At MWC Barcelona, Google has announced new features for Android and Google Wear, which improve connectivity, productivity, accessibility and fun across your devices. Here’s what’s new.
More productivity on your devices
Starting soon, the Google Keep single note widget will help you swiftly manage your notes and check off to-do lists right from your Home screen. This widget displays reminders, background colors and images added to notes from the Keep app while also syncing with your smartwatch, so you won’t miss a beat.
And if you have your Wear OS by Google smartwatch handy, Google Keep is introducing two new shortcuts that can help you create notes and to-do lists with a simple tap on your watch face.
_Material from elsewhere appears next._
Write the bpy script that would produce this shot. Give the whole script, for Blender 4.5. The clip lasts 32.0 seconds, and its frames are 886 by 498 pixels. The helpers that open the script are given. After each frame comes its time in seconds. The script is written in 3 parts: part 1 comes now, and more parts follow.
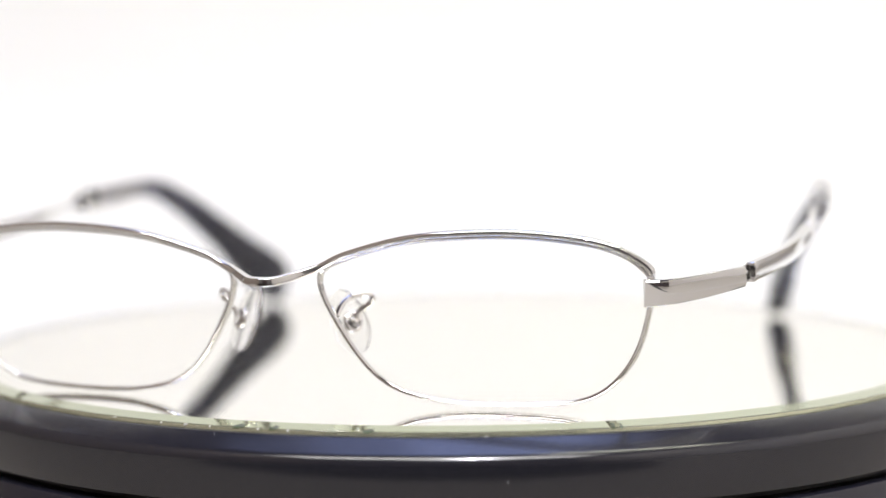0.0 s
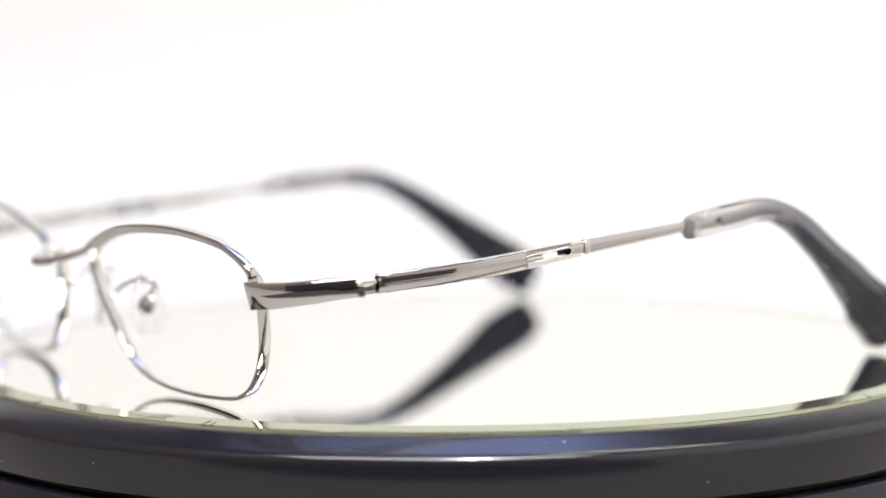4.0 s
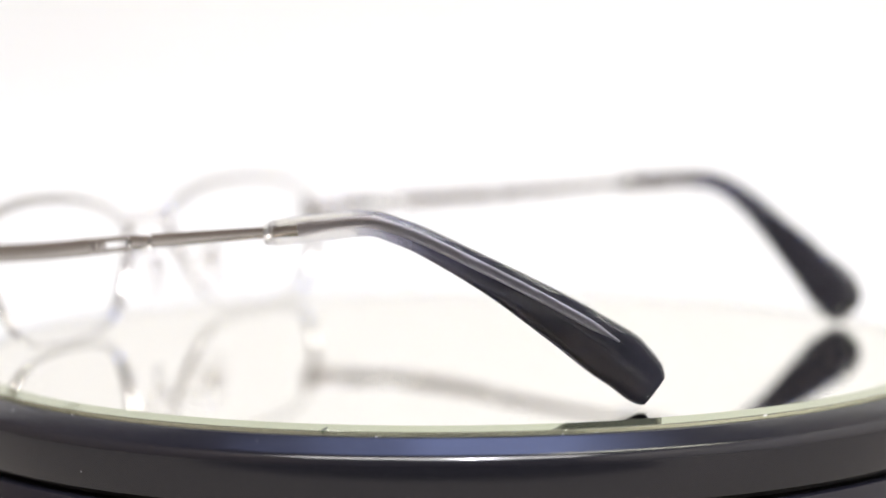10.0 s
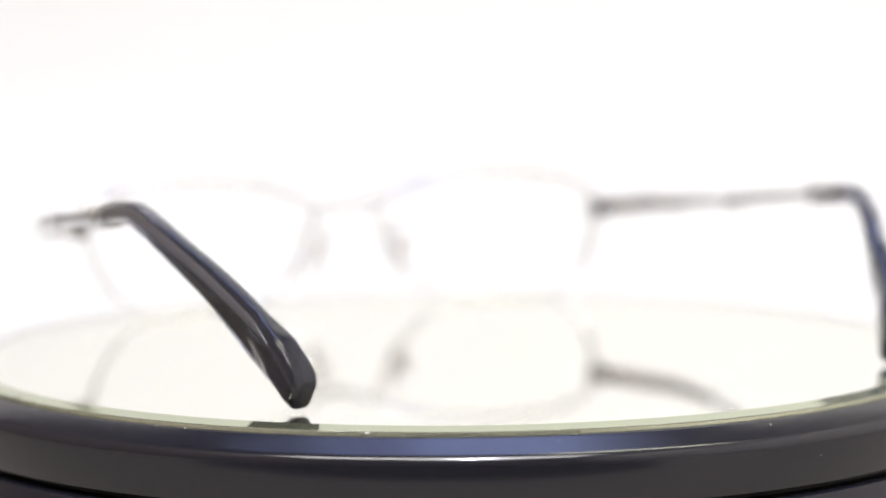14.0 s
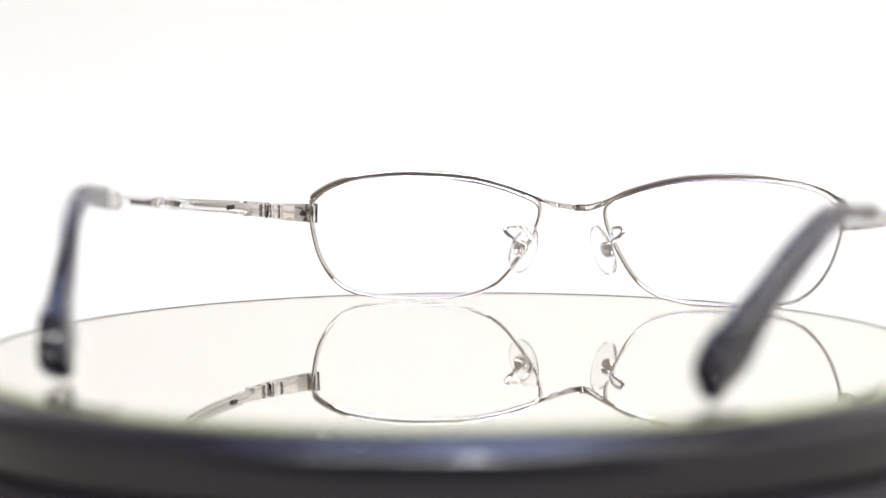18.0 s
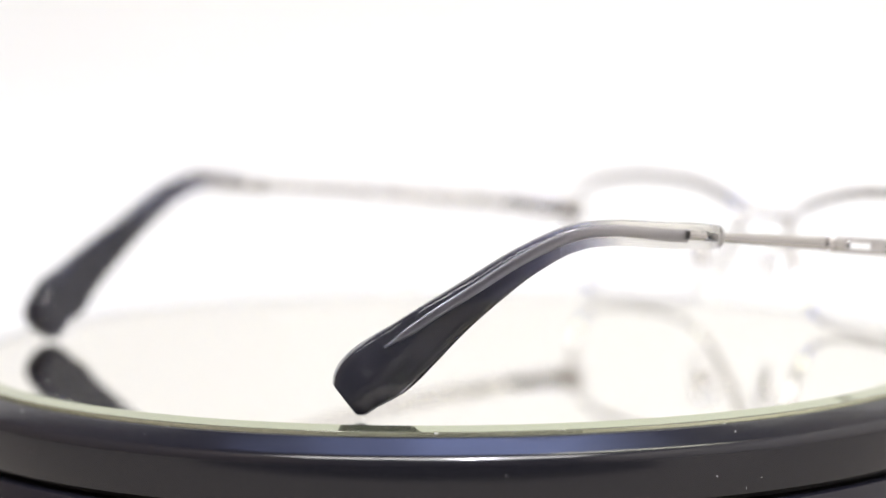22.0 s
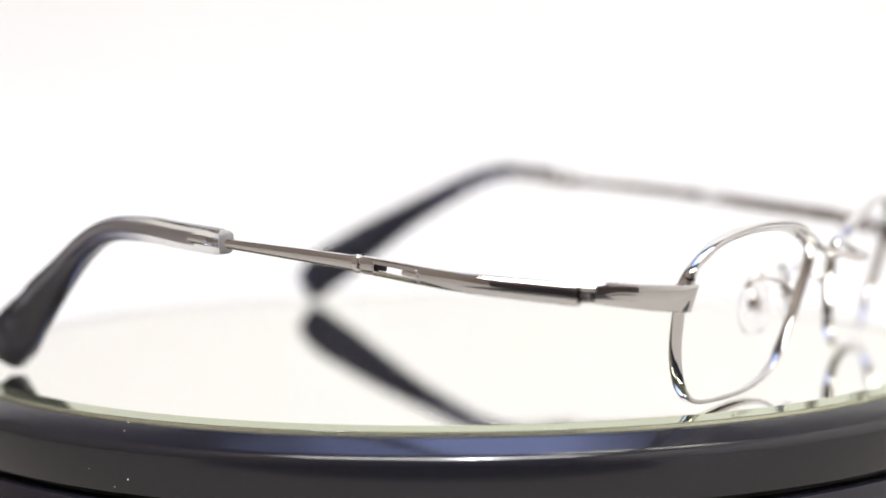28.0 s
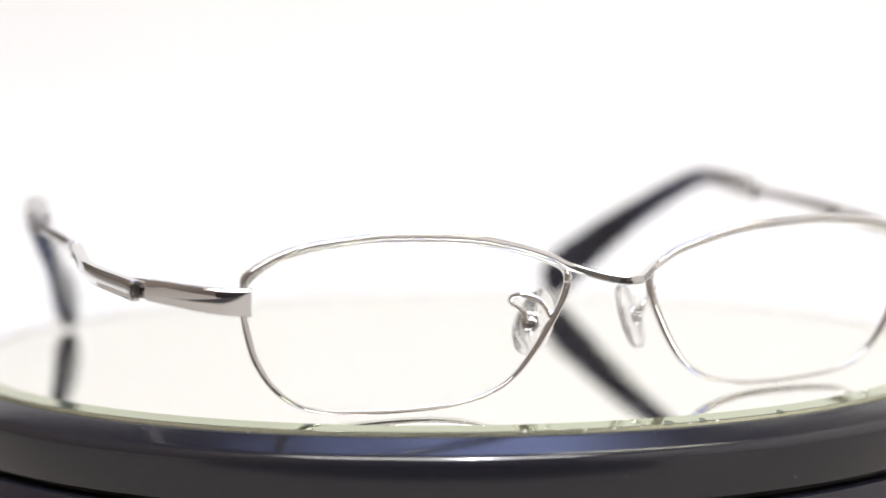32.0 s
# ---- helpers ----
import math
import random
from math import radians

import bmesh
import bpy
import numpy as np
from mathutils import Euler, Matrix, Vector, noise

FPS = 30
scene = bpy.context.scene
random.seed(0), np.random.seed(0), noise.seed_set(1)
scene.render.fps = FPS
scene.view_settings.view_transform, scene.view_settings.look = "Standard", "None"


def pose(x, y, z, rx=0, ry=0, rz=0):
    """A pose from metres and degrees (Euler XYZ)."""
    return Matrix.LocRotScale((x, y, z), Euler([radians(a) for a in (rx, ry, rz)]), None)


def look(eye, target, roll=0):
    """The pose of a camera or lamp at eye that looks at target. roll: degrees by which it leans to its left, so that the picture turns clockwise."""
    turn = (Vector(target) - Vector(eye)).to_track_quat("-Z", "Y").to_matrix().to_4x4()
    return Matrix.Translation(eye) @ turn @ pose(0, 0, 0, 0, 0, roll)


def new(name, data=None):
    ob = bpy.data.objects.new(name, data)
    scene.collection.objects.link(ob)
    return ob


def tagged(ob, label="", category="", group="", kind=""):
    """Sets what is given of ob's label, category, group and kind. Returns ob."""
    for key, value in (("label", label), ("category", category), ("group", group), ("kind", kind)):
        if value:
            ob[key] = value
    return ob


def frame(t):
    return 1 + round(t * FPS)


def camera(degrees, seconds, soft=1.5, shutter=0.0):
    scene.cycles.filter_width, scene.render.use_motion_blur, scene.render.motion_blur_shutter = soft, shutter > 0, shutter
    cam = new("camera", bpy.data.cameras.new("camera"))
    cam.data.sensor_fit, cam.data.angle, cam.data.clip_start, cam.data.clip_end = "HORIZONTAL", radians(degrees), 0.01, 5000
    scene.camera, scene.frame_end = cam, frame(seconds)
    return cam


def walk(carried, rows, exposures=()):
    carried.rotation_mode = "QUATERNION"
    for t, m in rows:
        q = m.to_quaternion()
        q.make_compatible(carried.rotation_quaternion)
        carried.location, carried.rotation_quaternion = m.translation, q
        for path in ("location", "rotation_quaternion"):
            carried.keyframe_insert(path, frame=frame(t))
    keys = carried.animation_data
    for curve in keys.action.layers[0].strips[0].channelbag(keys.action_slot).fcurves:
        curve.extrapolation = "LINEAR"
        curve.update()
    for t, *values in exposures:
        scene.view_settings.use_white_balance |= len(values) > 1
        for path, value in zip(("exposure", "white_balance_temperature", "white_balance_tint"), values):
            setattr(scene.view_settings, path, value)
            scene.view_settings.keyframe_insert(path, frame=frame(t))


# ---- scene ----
# A turntable with a mirror top turns a pair of spectacles before a fixed camera.
# World: the turntable's axis is z, the mirror's upper face is z = 0.
MM = 0.001
PERIOD = 36.201          # seconds for one turn
START = -22.754          # degrees at 0 s

AXIS = -0.0006           # the turning axis lies a little left of the lens

EYE = Vector((0.0, -0.4427, 0.06074))
PAN, PITCH, ROLL = radians(-0.3137), radians(5.3113), -0.46
AHEAD = Vector((math.sin(PAN) * math.cos(PITCH), math.cos(PAN) * math.cos(PITCH), -math.sin(PITCH)))

cam = camera(22.81, 32.0, soft=1.5)
walk(cam, [(0, look(EYE, EYE + AHEAD, ROLL)), (32, look(EYE, EYE + AHEAD, ROLL))])
# the lens is wide open: it keeps one plane sharp and pulls focus twice
focus = new("focus_point")
cam.data.dof.use_dof = True
cam.data.dof.focus_object = focus
cam.data.dof.aperture_fstop = 7.6

# ---- light ----
world = bpy.data.worlds.new("studio_air")
world.use_nodes = True
world.node_tree.nodes["Background"].inputs[0].default_value = (1, 0.98, 0.95, 1)
world.node_tree.nodes["Background"].inputs[1].default_value = 0.05
scene.world = world


def area(name, eye, target, sx, sy, watts, colour):
    data = bpy.data.lights.new(name, "AREA")
    data.shape, data.size, data.size_y, data.energy, data.color = "RECTANGLE", sx, sy, watts, colour
    ob = new(name, data)
    ob.matrix_world = look(eye, target)
    return ob


# unseen lamp added to bring the backdrop paper up to white
area("backdrop_fill", (0.47, 0.15, 1.25), (0.25, 0.75, 0.3), 0.5, 0.28, 4.1, (1, 0.98, 0.8))
area("softbox_top", (-0.02, 0.38, 1.34), (-0.02, 0.0, 0.0), 0.98, 0.5, 1.3, (0.42, 0.52, 1.0))
# two smaller lamps added inside the one softbox to grade its glow
area("softbox_top_inner", (0.03, 0.38, 1.32), (0.02, 0.0, 0.0), 0.68, 0.45, 1.1, (0.42, 0.52, 1.0))
area("softbox_top_core", (0.09, 0.38, 1.30), (0.06, 0.0, 0.0), 0.36, 0.4, 0.8, (0.42, 0.52, 1.0))
area("led_lamp", (0.06, -0.62, 0.95), (0.0, 0.0, 0.0), 0.036, 0.036, 6.0, (0.92, 0.92, 1.0))
area("ceiling_panel", (-0.1, -0.85, 1.66), (-0.1, -0.85, 0.0), 1.5, 0.42, 29, (1, 0.97, 0.95))
scene.view_settings.exposure = 0.08


# ---- materials ----
def material(name):
    m = bpy.data.materials.new(name)
    m.use_nodes = True
    return m, m.node_tree.nodes, m.node_tree.links, m.node_tree.nodes["Principled BSDF"]


def plain(name, colour, rough, metal=0.0, transmission=0.0, ior=1.45, noise_scale=0.0, rough_var=0.0, bump=0.0, tone=0.0):
    m, nodes, links, bsdf = material(name)
    bsdf.inputs["Base Color"].default_value = (*colour, 1)
    bsdf.inputs["Roughness"].default_value = rough
    bsdf.inputs["Metallic"].default_value = metal
    bsdf.inputs["Transmission Weight"].default_value = transmission
    bsdf.inputs["IOR"].default_value = ior
    if noise_scale:
        co = nodes.new("ShaderNodeTexCoord")
        n = nodes.new("ShaderNodeTexNoise")
        n.inputs["Scale"].default_value, n.inputs["Detail"].default_value = noise_scale, 6
        links.new(co.outputs["Object"], n.inputs["Vector"])
        if rough_var:
            r = nodes.new("ShaderNodeMapRange")
            r.inputs["To Min"].default_value, r.inputs["To Max"].default_value = max(0.0, rough - rough_var), rough + rough_var
            links.new(n.outputs["Fac"], r.inputs["Value"])
            links.new(r.outputs["Result"], bsdf.inputs["Roughness"])
        if tone:
            mix = nodes.new("ShaderNodeMix")
            mix.data_type = "RGBA"
            mix.inputs["A"].default_value = (*[c * (1 - tone) for c in colour], 1)
            mix.inputs["B"].default_value = (*[min(1, c * (1 + tone)) for c in colour], 1)
            links.new(n.outputs["Fac"], mix.inputs["Factor"])
            links.new(mix.outputs["Result"], bsdf.inputs["Base Color"])
        if bump:
            b = nodes.new("ShaderNodeBump")
            b.inputs["Strength"].default_value, b.inputs["Distance"].default_value = bump, 0.0004
            links.new(n.outputs["Fac"], b.inputs["Height"])
            links.new(b.outputs["Normal"], bsdf.inputs["Normal"])
    return m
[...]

Use a stylus or simply touch the screen to annotate PDFs in the Google Drive app for Android. Try different ink strokes to provide notes or feedback freehand (handy for marking up photos and visual plans), or use the highlighter tool to save important text neatly on your tablet or phone. Then hide, undo, delete or save a new copy of your annotated documents.
Audio enhancements
Google Meet now offers noise cancellation during calls on more Android mobile devices — filtering out distracting background sounds (like nearby construction or lawn mower sounds) while you talk.
Soon, Fast Pair will be able to connect new Bluetooth headphones to your Chromebook with just one tap. And if you’ve already set up headphones with your Android phone, your Chromebook will automatically connect to them as well.
Android fun for family and friends
New emoji combinations are now available on Emoji Kitchen for you to mash up, remix and share as stickers via Gboard. Use them to make some 📣 noise 📣 for your favorite basketball team (just in time for March Madness 🏀) or express your spring colors 💐🌼 with friends.
Fun new tap to pay animations are arriving next week on Google Wallet to help confirm your in-store transactions, so keep an eye out for some cheerful penguins, plus many others.
Customize your Android
You can now easily increase the size of content on Chrome — including text, images, video and interactive controls — by up to 300% to suit your vision preferences while still preserving the page layout. This includes the ability to set your preferred content size as a default so you don’t have to change it every time you open up Chrome. Try it today within Chrome Beta via Settings > Accessibility, before it officially rolls out in March.
And lastly, Wear OS 3+ will introduce two new sound and display modes to improve watch accessibility. Mono-audio can help limit disorientation caused by split-audio, while color-correction and grayscale modes give you more choice for your watch display.